Mom confession: I have a slight obsession with taking professional family photos. My husband and my wallet hate it, but, I can’t help capturing the cute, color-coordinated moments forever. And, with the kids constantly changing as they grow, it’s like I feel the need to always capture their ever-changing features. Whether you’re always on the hunt for a nice photo opp or you only take one holiday photo a year, here are some tips and tricks from a photo session junkie.
1. Do bring small, edible treats.
With young kids, taking photos is not necessarily their jam. And with a family photo and an individual photo and maybe a cute sibling photo to take or two, that’s a struggle for them to sit still and smile at nothing for what seems like an eternity. Enter the very small, edible visual incentive. Because you may want to capture several different poses with the young child, you’ll want to reward them – very much like a dog doing tricks for a treat. Dangling a small edible treat (we like sweetheart cheweys) behind the photographer that can easily be eaten before taking the next photo can help keep the child focused on Mommy’s task at hand. The trick is that it needs to be something they enjoy but not messy and can easily be eaten in a matter of seconds before the next photo.
Side tip: Don’t lump the reward for after the entire photo session. It needs to be immediate. Keeping the treats edible and small allows them to be consumed after every single photo and will keep the kiddos nearby and wanting to do more “tricks” for their treat.
2. Don’t spend $$$ just for nice shoes.
I can’t tell you how many times I would schedule a photo session and drop so much money on accessories or nice shoes just for the photo. But, do you really need the shoes? If you’re taking an outdoor photo in the Spring or Summer, doing so barefoot is cheaper, easier, and actually adds a fun and cute touch to the family photo. Even if you’re wanting to take a nicer more formal family photo, you don’t need to get feet in the shot. There are so many angles to take that won’t get the one detail you’re hoping to hide.
3. Do follow all of the photographers on social media.

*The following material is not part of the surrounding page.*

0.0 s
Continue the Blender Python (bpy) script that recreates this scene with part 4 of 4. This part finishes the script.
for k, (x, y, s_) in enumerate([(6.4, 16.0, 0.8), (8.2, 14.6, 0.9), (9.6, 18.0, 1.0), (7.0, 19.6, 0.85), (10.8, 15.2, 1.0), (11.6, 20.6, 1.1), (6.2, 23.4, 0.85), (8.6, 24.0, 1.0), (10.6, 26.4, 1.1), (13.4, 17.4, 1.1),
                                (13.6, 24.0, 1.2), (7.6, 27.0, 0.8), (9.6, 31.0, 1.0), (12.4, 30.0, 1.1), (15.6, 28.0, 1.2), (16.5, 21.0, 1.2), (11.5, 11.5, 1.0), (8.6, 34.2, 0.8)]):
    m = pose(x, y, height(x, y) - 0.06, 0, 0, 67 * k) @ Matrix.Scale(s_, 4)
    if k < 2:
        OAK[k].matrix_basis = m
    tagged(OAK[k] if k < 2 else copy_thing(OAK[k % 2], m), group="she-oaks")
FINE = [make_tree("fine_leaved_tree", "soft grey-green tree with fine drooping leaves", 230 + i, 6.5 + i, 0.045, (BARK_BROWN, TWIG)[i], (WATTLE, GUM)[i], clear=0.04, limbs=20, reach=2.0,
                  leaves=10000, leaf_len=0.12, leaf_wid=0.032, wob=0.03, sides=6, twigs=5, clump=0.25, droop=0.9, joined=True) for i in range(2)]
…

As with everything else, prices in photo sessions have gone up. And, when you love taking them as much as I do, it can get pricey. I make a point to follow almost every local photographer I come across. Whether I’m familiar with their work or not, it doesn’t hurt to follow their page. This is especially good to do for photographers who are just starting out as their prices typically aren’t as high, and though they’re not as experienced, their finished product is still better than what I can do with my phone’s camera. I make a point to jump on their mini sessions that might be cheaper – especially for busy seasons like Fall and Christmas.
4. Don’t be too matchy-matchy.
In a family photo, you definitely want to look coordinated, but you don’t want to overmatch the kids. Meaning, don’t dress varied-aged siblings (if you have more than two) in identical outfits, and don’t all try to wear the exact same color. Shoot for the same pattern but a different style (i.e. a dress and a bubble for sisters). Or, sticking with at least 3 colors to wear amongst the family will add variety but still pull everyone together nicely.
Side tip: It does not hurt to message the photographer ahead of time for a sneak peek of the set-up or to ask what colors she plans on using.
5. Do embrace the chaos.
If you have multiple young kiddos needing to sit quietly and still for family photos, you need to prepare yourself that the photo you have in your head may not happen. But, that’s ok! Embracing the chaos and capturing the crazy might turn out to be an even better photo than you expected. One of our Christmas photo sessions was just not going as planned – the kids were extra hyped up and misbehaved for some reason. We decided to roll with it and as the kids ran crazy circles around us, my husband and I just kissed each other as the photographer snapped away. It ended up being one of my favorites and captures a very fun and realistic photo of our family.
Side tip: Do not expect to get well-behaved individual photos after doing this though.
6. Don’t take the same pose for every child.
This kind of goes along with my previous tip of not looking identical. If you have multiple children in the session, when it comes time to take individual poses, let their personalities shine. Every child doesn’t have to sit on the bench with their hands crossed in their lap. Have a child put their feet up and lean back; maybe have someone lie on their belly propping their head up with their hands. Standing behind a bench with hands in pockets or leaning with one hand on something is fine too. There are so many different poses that would cater to any personality. My 4yo always likes to play with the props that are around – this could be a cute route to go as well. Stating your desire for variety to the photographer when you get there would be helpful as she may have plenty of ideas from what she’s done in the past.